OBJECTIVE —
The material below should be written out in full and exactly; pictures stay out of the copy.

+++ AVAILABLE DATA +++

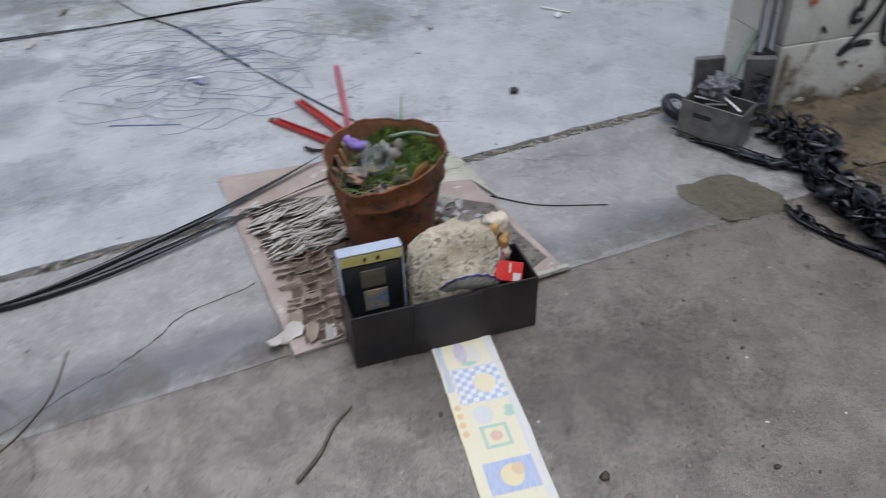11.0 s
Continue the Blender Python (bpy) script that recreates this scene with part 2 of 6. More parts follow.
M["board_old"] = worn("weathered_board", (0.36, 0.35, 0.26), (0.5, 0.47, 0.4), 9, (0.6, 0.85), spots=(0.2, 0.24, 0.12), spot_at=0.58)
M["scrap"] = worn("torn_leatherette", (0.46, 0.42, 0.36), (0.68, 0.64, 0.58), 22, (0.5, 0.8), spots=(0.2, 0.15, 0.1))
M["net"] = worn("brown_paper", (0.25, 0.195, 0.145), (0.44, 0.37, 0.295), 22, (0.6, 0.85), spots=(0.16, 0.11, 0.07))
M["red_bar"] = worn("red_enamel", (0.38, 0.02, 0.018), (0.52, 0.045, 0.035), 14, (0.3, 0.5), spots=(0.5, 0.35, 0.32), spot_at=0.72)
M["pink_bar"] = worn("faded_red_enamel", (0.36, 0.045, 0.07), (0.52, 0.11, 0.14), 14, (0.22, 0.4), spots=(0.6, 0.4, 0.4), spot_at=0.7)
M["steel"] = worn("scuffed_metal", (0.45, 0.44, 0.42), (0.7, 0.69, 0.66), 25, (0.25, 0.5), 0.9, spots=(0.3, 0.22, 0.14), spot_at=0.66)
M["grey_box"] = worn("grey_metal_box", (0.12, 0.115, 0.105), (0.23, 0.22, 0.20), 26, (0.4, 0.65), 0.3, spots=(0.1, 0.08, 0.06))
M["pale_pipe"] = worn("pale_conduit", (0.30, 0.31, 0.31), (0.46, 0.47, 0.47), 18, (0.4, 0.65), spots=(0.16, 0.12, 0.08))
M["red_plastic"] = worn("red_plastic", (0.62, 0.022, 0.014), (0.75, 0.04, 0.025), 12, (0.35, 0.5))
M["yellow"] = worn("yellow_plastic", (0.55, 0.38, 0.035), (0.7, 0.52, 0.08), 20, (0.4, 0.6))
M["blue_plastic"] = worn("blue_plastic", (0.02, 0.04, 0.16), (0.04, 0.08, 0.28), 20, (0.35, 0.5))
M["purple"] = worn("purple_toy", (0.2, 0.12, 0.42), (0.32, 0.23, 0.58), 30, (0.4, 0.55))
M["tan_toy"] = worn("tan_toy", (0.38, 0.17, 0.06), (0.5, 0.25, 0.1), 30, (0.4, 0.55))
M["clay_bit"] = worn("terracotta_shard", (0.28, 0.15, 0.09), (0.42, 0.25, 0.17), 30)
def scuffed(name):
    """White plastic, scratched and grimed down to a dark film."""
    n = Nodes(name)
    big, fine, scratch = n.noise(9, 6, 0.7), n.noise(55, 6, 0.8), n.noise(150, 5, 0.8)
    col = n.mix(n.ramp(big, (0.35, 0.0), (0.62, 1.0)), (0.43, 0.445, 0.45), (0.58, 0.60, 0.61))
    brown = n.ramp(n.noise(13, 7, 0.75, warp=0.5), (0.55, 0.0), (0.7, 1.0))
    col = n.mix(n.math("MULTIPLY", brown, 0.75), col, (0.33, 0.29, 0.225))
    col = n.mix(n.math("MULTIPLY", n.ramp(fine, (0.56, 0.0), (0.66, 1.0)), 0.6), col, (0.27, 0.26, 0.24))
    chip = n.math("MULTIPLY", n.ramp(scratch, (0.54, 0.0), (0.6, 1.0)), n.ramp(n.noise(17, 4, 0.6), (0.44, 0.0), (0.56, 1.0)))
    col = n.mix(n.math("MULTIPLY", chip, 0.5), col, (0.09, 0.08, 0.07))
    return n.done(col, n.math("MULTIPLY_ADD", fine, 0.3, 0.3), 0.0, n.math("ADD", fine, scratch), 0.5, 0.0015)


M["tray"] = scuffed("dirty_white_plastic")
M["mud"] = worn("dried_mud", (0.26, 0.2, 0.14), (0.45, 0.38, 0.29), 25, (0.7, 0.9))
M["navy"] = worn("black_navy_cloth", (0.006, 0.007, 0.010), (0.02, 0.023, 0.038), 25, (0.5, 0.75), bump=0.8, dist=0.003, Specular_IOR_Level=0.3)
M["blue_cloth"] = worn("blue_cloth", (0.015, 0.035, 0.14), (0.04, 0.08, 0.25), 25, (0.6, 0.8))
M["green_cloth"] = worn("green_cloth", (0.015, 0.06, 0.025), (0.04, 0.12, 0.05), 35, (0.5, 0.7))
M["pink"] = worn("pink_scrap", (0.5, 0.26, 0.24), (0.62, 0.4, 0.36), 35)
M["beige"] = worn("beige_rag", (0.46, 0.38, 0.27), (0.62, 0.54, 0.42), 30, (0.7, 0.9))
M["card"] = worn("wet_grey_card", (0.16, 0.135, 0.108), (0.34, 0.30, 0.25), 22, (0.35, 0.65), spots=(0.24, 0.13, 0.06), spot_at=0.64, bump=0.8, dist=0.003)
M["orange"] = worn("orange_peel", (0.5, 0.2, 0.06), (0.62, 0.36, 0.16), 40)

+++

ANSWER TO THE TASK —
11.0 s
Continue the Blender Python (bpy) script that recreates this scene with part 2 of 6. More parts follow.
M["board_old"] = worn("weathered_board", (0.36, 0.35, 0.26), (0.5, 0.47, 0.4), 9, (0.6, 0.85), spots=(0.2, 0.24, 0.12), spot_at=0.58)
M["scrap"] = worn("torn_leatherette", (0.46, 0.42, 0.36), (0.68, 0.64, 0.58), 22, (0.5, 0.8), spots=(0.2, 0.15, 0.1))
M["net"] = worn("brown_paper", (0.25, 0.195, 0.145), (0.44, 0.37, 0.295), 22, (0.6, 0.85), spots=(0.16, 0.11, 0.07))
M["red_bar"] = worn("red_enamel", (0.38, 0.02, 0.018), (0.52, 0.045, 0.035), 14, (0.3, 0.5), spots=(0.5, 0.35, 0.32), spot_at=0.72)
M["pink_bar"] = worn("faded_red_enamel", (0.36, 0.045, 0.07), (0.52, 0.11, 0.14), 14, (0.22, 0.4), spots=(0.6, 0.4, 0.4), spot_at=0.7)
M["steel"] = worn("scuffed_metal", (0.45, 0.44, 0.42), (0.7, 0.69, 0.66), 25, (0.25, 0.5), 0.9, spots=(0.3, 0.22, 0.14), spot_at=0.66)
M["grey_box"] = worn("grey_metal_box", (0.12, 0.115, 0.105), (0.23, 0.22, 0.20), 26, (0.4, 0.65), 0.3, spots=(0.1, 0.08, 0.06))
M["pale_pipe"] = worn("pale_conduit", (0.30, 0.31, 0.31), (0.46, 0.47, 0.47), 18, (0.4, 0.65), spots=(0.16, 0.12, 0.08))
M["red_plastic"] = worn("red_plastic", (0.62, 0.022, 0.014), (0.75, 0.04, 0.025), 12, (0.35, 0.5))
M["yellow"] = worn("yellow_plastic", (0.55, 0.38, 0.035), (0.7, 0.52, 0.08), 20, (0.4, 0.6))
M["blue_plastic"] = worn("blue_plastic", (0.02, 0.04, 0.16), (0.04, 0.08, 0.28), 20, (0.35, 0.5))
M["purple"] = worn("purple_toy", (0.2, 0.12, 0.42), (0.32, 0.23, 0.58), 30, (0.4, 0.55))
M["tan_toy"] = worn("tan_toy", (0.38, 0.17, 0.06), (0.5, 0.25, 0.1), 30, (0.4, 0.55))
M["clay_bit"] = worn("terracotta_shard", (0.28, 0.15, 0.09), (0.42, 0.25, 0.17), 30)
def scuffed(name):
    """White plastic, scratched and grimed down to a dark film."""
    n = Nodes(name)
    big, fine, scratch = n.noise(9, 6, 0.7), n.noise(55, 6, 0.8), n.noise(150, 5, 0.8)
    col = n.mix(n.ramp(big, (0.35, 0.0), (0.62, 1.0)), (0.43, 0.445, 0.45), (0.58, 0.60, 0.61))
    brown = n.ramp(n.noise(13, 7, 0.75, warp=0.5), (0.55, 0.0), (0.7, 1.0))
    col = n.mix(n.math("MULTIPLY", brown, 0.75), col, (0.33, 0.29, 0.225))
    col = n.mix(n.math("MULTIPLY", n.ramp(fine, (0.56, 0.0), (0.66, 1.0)), 0.6), col, (0.27, 0.26, 0.24))
    chip = n.math("MULTIPLY", n.ramp(scratch, (0.54, 0.0), (0.6, 1.0)), n.ramp(n.noise(17, 4, 0.6), (0.44, 0.0), (0.56, 1.0)))
    col = n.mix(n.math("MULTIPLY", chip, 0.5), col, (0.09, 0.08, 0.07))
    return n.done(col, n.math("MULTIPLY_ADD", fine, 0.3, 0.3), 0.0, n.math("ADD", fine, scratch), 0.5, 0.0015)


M["tray"] = scuffed("dirty_white_plastic")
M["mud"] = worn("dried_mud", (0.26, 0.2, 0.14), (0.45, 0.38, 0.29), 25, (0.7, 0.9))
M["navy"] = worn("black_navy_cloth", (0.006, 0.007, 0.010), (0.02, 0.023, 0.038), 25, (0.5, 0.75), bump=0.8, dist=0.003, Specular_IOR_Level=0.3)
M["blue_cloth"] = worn("blue_cloth", (0.015, 0.035, 0.14), (0.04, 0.08, 0.25), 25, (0.6, 0.8))
M["green_cloth"] = worn("green_cloth", (0.015, 0.06, 0.025), (0.04, 0.12, 0.05), 35, (0.5, 0.7))
M["pink"] = worn("pink_scrap", (0.5, 0.26, 0.24), (0.62, 0.4, 0.36), 35)
M["beige"] = worn("beige_rag", (0.46, 0.38, 0.27), (0.62, 0.54, 0.42), 30, (0.7, 0.9))
M["card"] = worn("wet_grey_card", (0.16, 0.135, 0.108), (0.34, 0.30, 0.25), 22, (0.35, 0.65), spots=(0.24, 0.13, 0.06), spot_at=0.64, bump=0.8, dist=0.003)
M["orange"] = worn("orange_peel", (0.5, 0.2, 0.06), (0.62, 0.36, 0.16), 40)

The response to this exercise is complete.